If you have the good fortune of not needing to eat low carb (lucky you!), just replace the rice shirataki noodles in this recipe with one bundle of Korean chewy soba (or some) – cook the boiling waters in boiling water and rinse them under running tap water to remove excess starch before use.

You can replace the toppings in this recipe with any seasonal available vegetables – such as pea shoots, shredded carrot and salad mix.
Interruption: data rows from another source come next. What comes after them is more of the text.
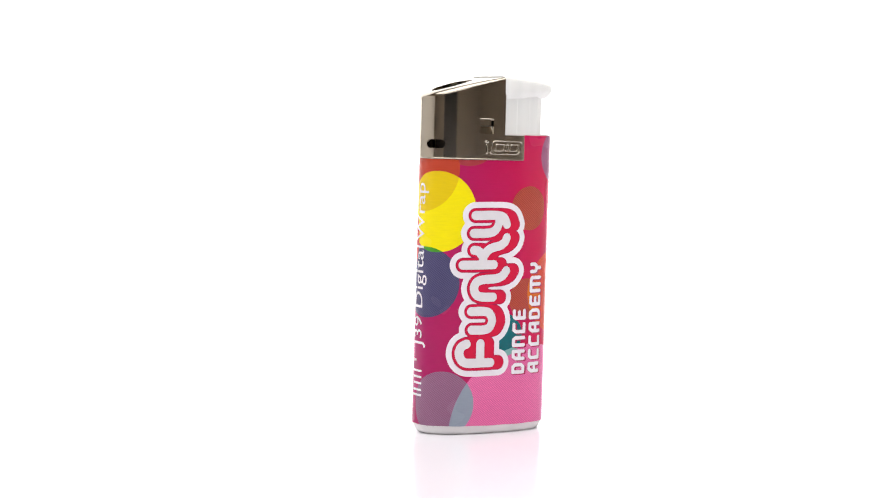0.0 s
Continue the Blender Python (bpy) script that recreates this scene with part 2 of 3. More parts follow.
def print_material():
    m, tree, b = material("laminated_printed_paper", (0.5, 0.02, 0.1), 0.30, 0, 0.27)
    nodes, links = tree.nodes, tree.links
    uvn = nodes.new("ShaderNodeUVMap")
    uvn.uv_map = "UVMap"
    where = uvn.outputs["UV"]

    def math(op, a, c=None, clamp=False):
        n = nodes.new("ShaderNodeMath")
        n.operation, n.use_clamp = op, clamp
        for k, v in enumerate((a, c)):
            if v is None:
                continue
            if isinstance(v, (int, float)):
                n.inputs[k].default_value = v
            else:
                links.new(v, n.inputs[k])
        return n.outputs[0]

    def mix(fac, a, c):
        n = nodes.new("ShaderNodeMix")
        n.data_type = "RGBA"
        for k, v in ((0, fac), (6, a), (7, c)):
            if isinstance(v, (int, float, tuple)):
                n.inputs[k].default_value = v
            else:
                links.new(v, n.inputs[k])
        return n.outputs[2]

    sep = nodes.new("ShaderNodeSeparateXYZ")
    links.new(where, sep.inputs[0])
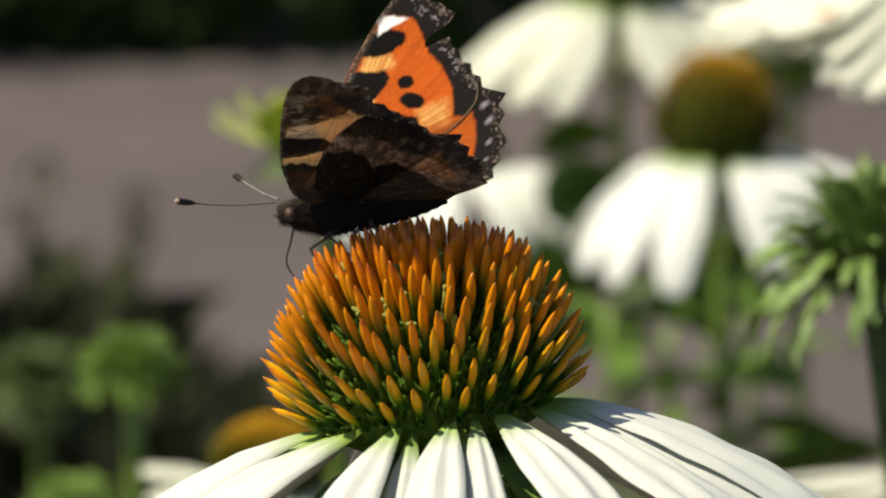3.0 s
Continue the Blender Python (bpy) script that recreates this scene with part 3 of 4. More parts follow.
def build_dark_plants():
    """Low plants behind the bed, their shade put into a near-black leaf colour."""
    for k, (x, y, z, rx, rz, n) in enumerate(((-0.2020, 1.80, 0.400, 0.070, 0.15, 160), (-0.187, 1.818, 0.387, 0.065, 0.16, 600), (-0.151, 1.713, 0.383, 0.060, 0.14, 500), (-0.226, 1.915, 0.362, 0.070, 0.16, 500), (-0.093, 1.807, 0.344, 0.050, 0.10, 400), (-0.112, 1.606, 0.363, 0.050, 0.10, 400))):
        plant = thing("garden_plant", "low garden plant with leaves coloured near-black for shade", "plant", pose(x, y, 0), "dark plants behind the bed")
        limbs = []
        rnd = random.Random(k)
        for _ in range(9):
            a, r = rnd.uniform(0, 6.28), rnd.uniform(0.3, 0.9) * rx
            v, f, al = tube(smooth_line([(0, 0, 0), (r * 0.4 * math.cos(a), r * 0.4 * math.sin(a), z * 0.5), (r * math.cos(a), r * math.sin(a), z)], 4), np.linspace(3, 1.2, 9) * MM, 5)
            limbs.append((v, f, al, Matrix()))
        v, f, al = joined(limbs)
        tagged(part("stem_clump", mesh_of("stem_clump", v, f, SHADED_LEAF), plant), kind="stuff")
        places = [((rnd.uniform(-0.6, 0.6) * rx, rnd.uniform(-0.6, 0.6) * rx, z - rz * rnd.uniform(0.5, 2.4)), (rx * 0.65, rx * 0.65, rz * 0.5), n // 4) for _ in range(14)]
        tagged(part("foliage", leaf_cloud("foliage", SHADED_LEAF, places, 0.045, 40 + k), plant), kind="stuff")
    # thin sprigs with small dark flower heads before the path
    for k, (x, y, z) in enumerate(((-0.2322, 2.5162, 0.3154), (-0.2524, 2.5097, 0.2847), (-0.1924, 2.5115, 0.2932), (-0.2036, 2.5075, 0.2745))):
        sprig = thing("sprig", "thin upright sprig with a dark flower head", "plant", pose(x, y, 0), "sprigs before the path")
        path = smooth_line([(0, 0, 0), (0.004 * (k - 1), 0.006, z * 0.5), (0.01 * (k - 1.5), 0, z)], 6)
        v, f, al = tube(path, np.linspace(1.4, 0.8, len(path)) * MM, 5)
        part("stem", mesh_of("stem", v, f, STEM), sprig)
        tagged(part("flower_head", leaf_cloud("flower_head", SEED_HEAD, [(path[-1], (0.008, 0.008, 0.009), 34)], 0.008, 70 + k), sprig), kind="stuff")


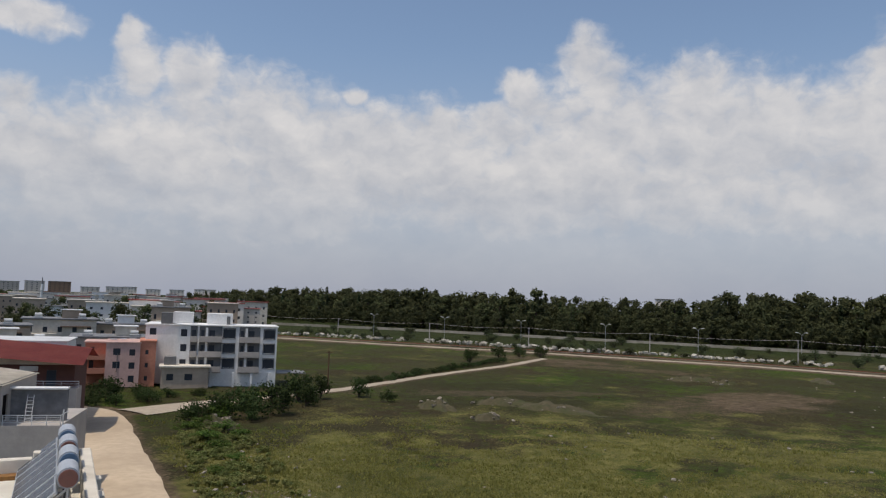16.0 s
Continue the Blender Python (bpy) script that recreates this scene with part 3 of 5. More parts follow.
# long bank of dark ploughed earth with a crest of dry grass, running out to the north
def bank_strip(name, material, label, f0, f1, lift):
    """The part of the bank between two shares of its depth."""
    verts, faces, n, m = [], [], 70, 8
    for i in range(n + 1):
        f = i / n
        a_, d_ = 73.6 - 16.5 * f, 775 - 30 * math.sin(f * 3) + 20 * f
        top = (9.0 - 7.6 * f ** 0.8) * min(1.0, f * 16) + 0.5 * noise.noise(Vector((f * 22, 0.3, 1)))
        for j in range(m + 1):
            g = f0 + (f1 - f0) * j / m
            p = Vector((-math.sin(radians(a_)), math.cos(radians(a_)), 0)) * (d_ + 75 * g)
            rise = min(1.0, g / 0.55) ** 0.8 if g < 0.7 else 1 - ((g - 0.7) / 0.3) ** 2
            verts.append((p.x, p.y, -0.4 + lift + (top + 0.4) * rise + 0.25 * noise.noise(p * 0.05)))
        if i:
            q = i * (m + 1)
            faces += [(q - m - 1 + j, q + j, q + j + 1, q - m + j) for j in range(m)]
    return tagged(raw(name, verts, faces, material, smooth=True), label, "embankment", kind="structure")


bank_strip("embankment", PLOUGH, "long bank of dark ploughed earth behind the crop", 0.0, 0.50, 0.0)
bank_strip("embankment_crest", DRY_CREST, "dry straw-coloured grass on the crest of the bank", 0.49, 1.0, 0.05)

# ---------------------------------------------------------------- hills on the horizon
def ridge(name, label, profile, dist, material, seed, rugged=0.05, lift=-14.0):
    """A range seen from afar; profile: azimuth and elevation of its crest in degrees."""
    rnd = random.Random(seed)
    a0, a1 = profile[0][0], profile[-1][0]
    n = max(24, int(abs(a1 - a0) * 6))
    verts, faces = [], []
    rowsn = 9
    for i in range(n + 1):
        a = a0 + (a1 - a0) * i / n
        e = float(np.interp(-a, [-p[0] for p in profile], [p[1] for p in profile]))
        e += rugged * e * (noise.noise(Vector((a * 1.3, seed, 0))) + 0.5 * noise.noise(Vector((a * 3.7, seed, 1))))
        h = EYE + math.tan(radians(max(e, -0.2))) * dist
        for j in range(rowsn):
            f = j / (rowsn - 1)
            d = dist - (1 - f) * 500 * (0.4 + h / 150)
            z = lift + (h - lift) * f ** 0.8 * (1 + 0.10 * (1 - f) * noise.noise(Vector((a * 2.1, f * 3.0, seed + 4)))) 
            aa = radians(a + 0.08 * (1 - f) * noise.noise(Vector((a, f * 4, seed + 9))))
            verts.append((-math.sin(aa) * d, math.cos(aa) * d, z))
        if i:
            q = i * rowsn
            faces += [(q - rowsn + j, q + j, q + j + 1, q - rowsn + j + 1) for j in range(rowsn - 1)]
    return tagged(raw(name, verts, faces, material, smooth=True), label, "hill", kind="structure")


# grey and blue tones here are air haze put into the colours
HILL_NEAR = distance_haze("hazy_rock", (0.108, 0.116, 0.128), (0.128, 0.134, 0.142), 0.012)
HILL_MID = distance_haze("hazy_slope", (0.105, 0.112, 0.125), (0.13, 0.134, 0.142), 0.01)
HILL_FAR = distance_haze("haze_blue_range", (0.128, 0.152, 0.19), (0.138, 0.162, 0.198), 0.004)
ridge("backdrop_hill", "grey rocky hill rising out of the plain with painted haze", [(45.5, -0.1), (44.0, 0.25), (42.6, 0.75), (41.6, 1.2), (40.6, 1.4), (39.4, 1.75), (38.5, 2.25), (37.7, 2.42), (36.8, 2.3), (35.6, 1.7), (34.6, 1.15), (33.4, 0.75), (32.3, 0.4), (30.0, 0.1)], 4000, HILL_NEAR, 3)
ridge("backdrop_hill", "low brown hill with painted haze beside a higher one", [(33.2, 0.1), (32.0, 0.75), (30.8, 1.25), (29.5, 1.42), (28.4, 1.15), (27.2, 0.75), (26.0, 0.45), (24.0, 0.1)], 3900, HILL_MID, 5)
ridge("backdrop_range", "mountain far behind the hills, painted pale blue for haze", [(35.0, 0.4), (34.0, 1.1), (33.2, 1.55), (32.3, 1.8), (31.3, 2.05), (30.5, 1.7), (29.7, 1.3), (28.6, 1.35), (27.8, 1.55), (27.1, 1.35), (26.3, 0.95), (25.0, 0.7), (22.0, 0.5)], 4500, HILL_FAR, 7)
ridge("backdrop_range", "long low range along the horizon, painted blue for haze", [(26.5, 0.3), (24.0, 0.75), (22.5, 1.0), (21.0, 1.05), (18.0, 0.9), (15.0, 0.95), (11.0, 0.9), (7.0, 0.95), (3.0, 0.88), (-1.0, 0.8), (-5.0, 0.9), (-11.0, 1.15), (-15.0, 1.2), (-19.0, 1.05), (-23.0, 1.15), (-28.0, 1.0), (-36.0, 0.7)], 4650, HILL_FAR, 9, 0.06)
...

Check out the ingredients, step-by-step photos and presentation ideas on the previous page.

Ingredients:

Toppings

  • 1 tsp dried kelp (wakame) soaked in water for 5 mins, squeeze out excess water
  • 30g tamagoyaki (store-bought) cut to bite-sized pieces (or one boiled egg, halved)
  • 1/4 Japanese cucumber julienned (thin matchsticks)
  • 40g shredded purple (red) cabbage
  • 4 cherry tomatoes halved (or half tomato, cut to wedges)
  • 50g cut kimchi

Spicy Noodle Sauce

  • 2 tbsp gochujang
  • 1/2 tbsp pure sesame oil
  • 15ml Japanese roasted sesame (goma) salad dressing see note below
  • 1/2 tsp hot chilli powder (e.g. guchuhara, cayan pepper etc) to taste; make it as hot as you like!
  • 2 tsp kimchi juice if you have; optional
  • 1 tbsp coke zero add more if needed if the sauce is too thick; see note
  • 3 dashes garlic powder (or 1 clove minced garlic) optional
  • 3 dashes onion powder optional

Directions:

  1. Prepare shirataki noodles. Drain the liquid from the pouch. Fry the noodles in a non-oiled pan on medium heat until dry. Cling wrap the noodles and chill them with ice cubes or in the fridge.
  2. Prepare toppings ingredients and chill them in the fridge until ready to use.
  3. Make spicy noodle sauce. Combine soba sauce, sushi vinegar and water in a small serving cup. Stir to mix well and season to taste. Chill the sauce in the fridge.
  4. Assemble bibim guksu. Place prepared shirataki noodle on a serving plate. Arrange the toppings around the noodles and garnish with spring onions. Serve with the chilled noodle sauce at the side.
  5. To eat, pour the sauce over the noodles, mix well and enjoy! This recipe is also perfect for meal prep – you can make an extra serving (sauce separate) in covered bowl container and keep in the fridge overnight. You will have an instant bibim guksu meal the next day.

Cooking Notes:

  1. I’m using shirataki rice noodles which contains 10 calories per 100g. You can substitute with any variant of shirataki (including the zero-calorie type) or other low carb pasta for this recipe.
  2. If you do not have goma salad dressing, substitute it with 1 tbsp soy sauce (to taste).
  3. If you do not want to use Coke, substitute it with water and honey/sugar (to taste).
  4. If you did not use up all of the spicy noodle sauce, you can use them as a dipping sauce – example for cucumber or celery sticks.